Le Horla is a short story by the French author Guy de Maupassant (1850–1893). In the first version, published in 1886, an alienist presents the story to his colleagues as a clinical case. In the longer and better known 1887 version, the tale is narrated in the first person, in the form of a diary. Its protagonist describes increasingly bizarre experiences, which he attributes to the Horla, a ghostly entity that gradually comes to dominate his life. ‘Horla’ is a neologism, believed to be an amalgam of ‘hors’ (out) and ‘’ (there). Somatic hallucinations and an episode of sleep paralysis are followed by distressing passivity experiences, which define the story. It has been argued that the ghost in the story might represent a form of autoscopy, but the Horla is in fact invisible and the narrator experiences it as a completely alien and parasitic presence, unrelated to his own self. The Horla becomes his absolute master, in charge of his body and mind. At one point, the narrator, determined to escape the Horla's sinister control over him, and believing he is finally leaving this odious presence behind, intends to order his coach driver to take him to the railway station, but instead he asks him to take him back home, where he knows the Horla has taken residence. All his actions are now dictated by the ominous external agent:

J'ai voulu dire ‘A la gare!’ et j'ai crié – je n'ai pas dit, j'ai crié- d'une voix si forte que les passants se sont retournés: ‘A la maison’ [ … ] Il m'avait retrouvé et repris.

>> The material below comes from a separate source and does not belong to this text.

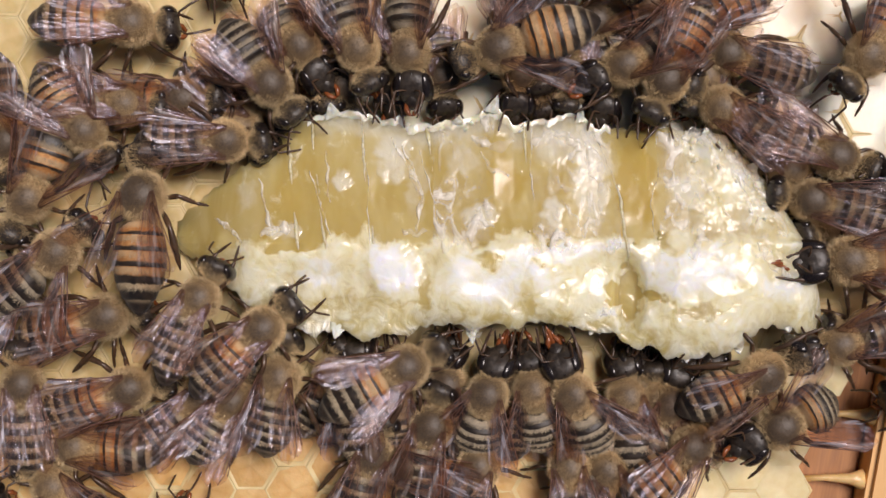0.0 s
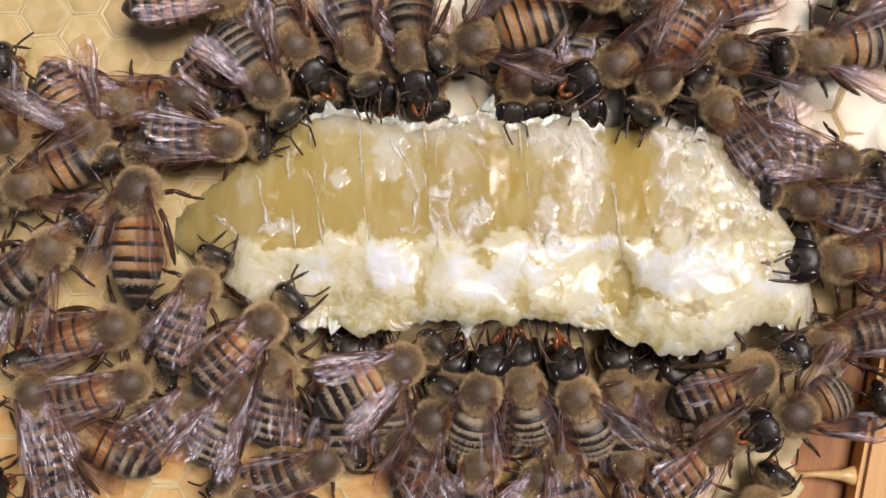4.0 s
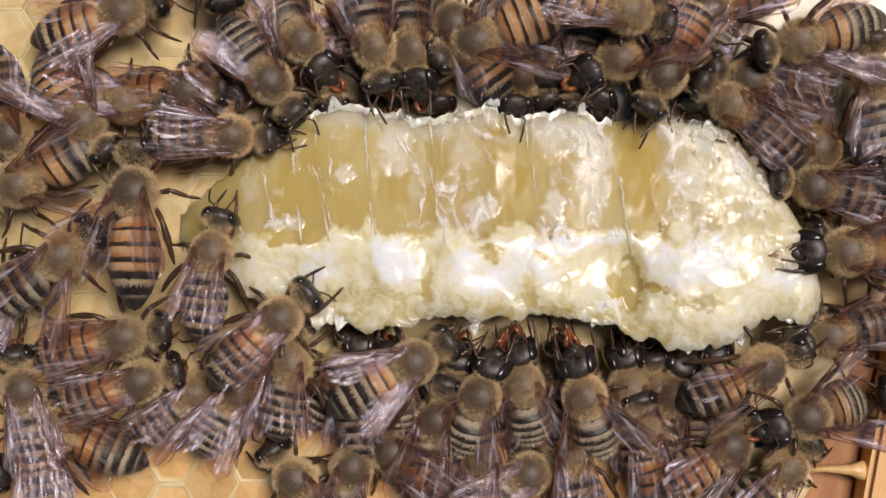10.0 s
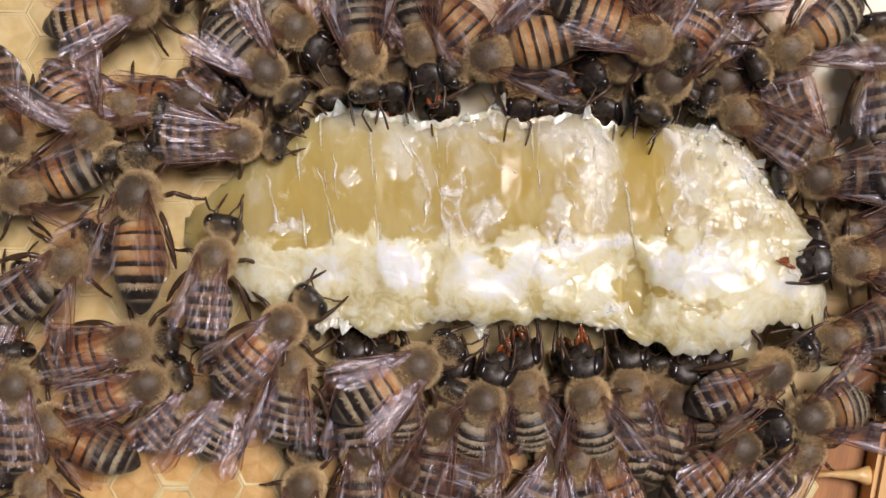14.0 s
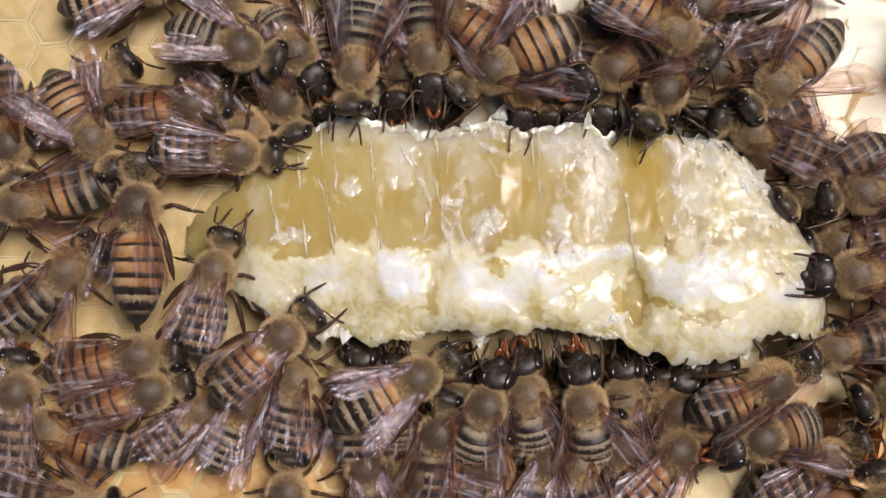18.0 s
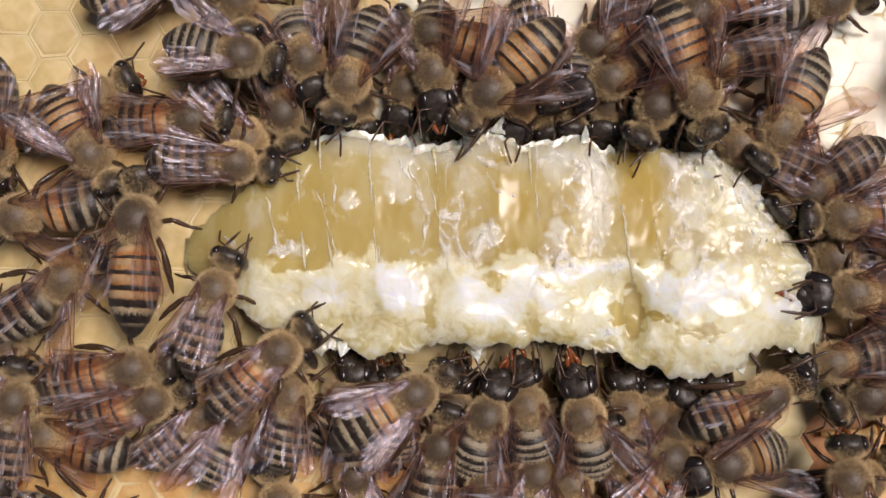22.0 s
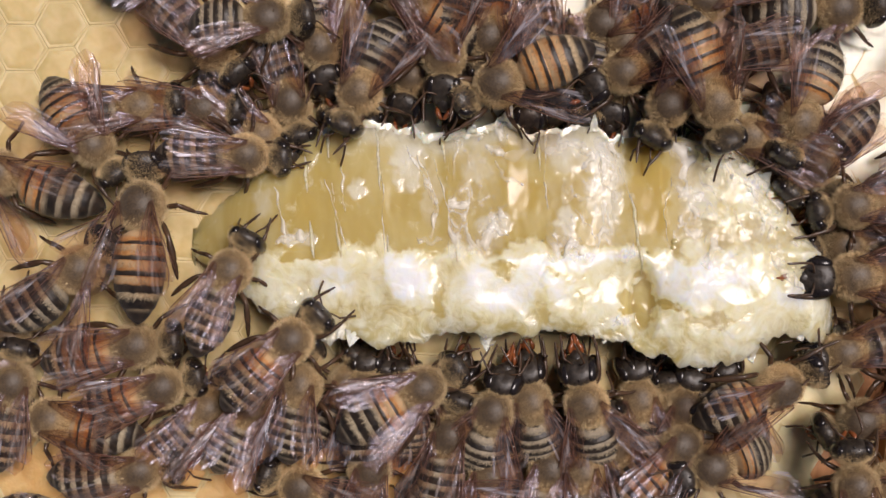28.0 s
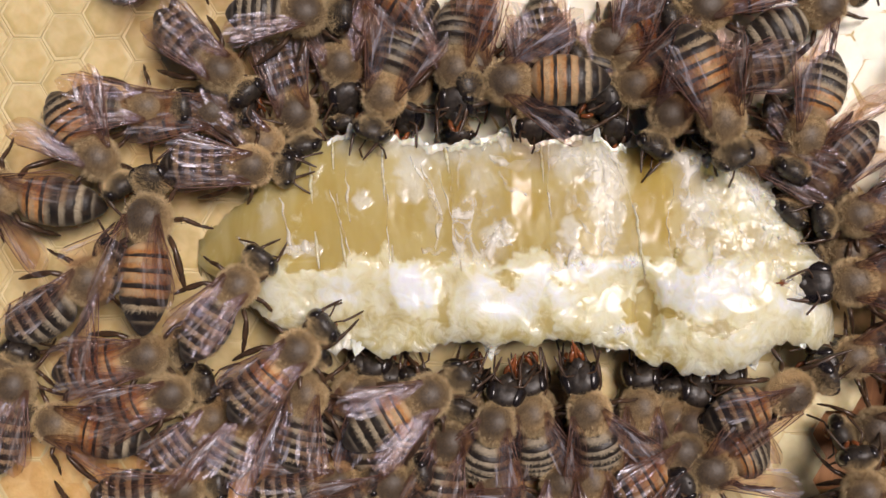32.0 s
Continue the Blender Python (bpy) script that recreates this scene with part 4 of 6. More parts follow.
    STORE["bandhair"] = mesh_of("fuzz", verts, faces, M_bandhair, smooth=False)
    for s in (1, -1):
        STORE["fore", s] = wing_mesh(8.9, 3.0, s, False)
        STORE["hind", s] = wing_mesh(6.4, 2.3, s, True)
        STORE["forevein", s] = vein_mesh(8.9, 3.0, s, FORE)
        STORE["hindvein", s] = vein_mesh(6.4, 2.3, s, HIND)
        for name, hip, points, radii in LEGS:
            STORE[name, s] = leg_mesh([(x, y * s, z) for x, y, z in points], radii)


stock()
LABELS = {"dark": "dark bee with grey-banded abdomen", "mixed": "brown bee with banded abdomen",
          "amber": "bee with orange black-striped abdomen"}
STATES = {"feed": " feeding at the torn comb", "stand": " in the crowd on the comb", "walk": " walking over the comb"}
CREW = {}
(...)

The narrator concludes that only suicide can liberate him from the controlling ghost.

Maupassant struggled with intense psychological distress towards the end of his life, associated with his neurosyphilis. He died in 1893 in a private asylum at 42 years of age, 6 years after the publication of Le Horla. The cause of death was recorded as Paralysie Générale. He had made a suicidal attempt a year before his death. Whether or not the author's own psychiatric symptoms found their way into this tale remains speculative, but it seems likely that they at least informed (in tandem with his fondness for psychoactive substances) the description of the horrors endured by its narrator. This would make Le Horla an invaluable first-hand, detailed and vivid account of organic psychosis.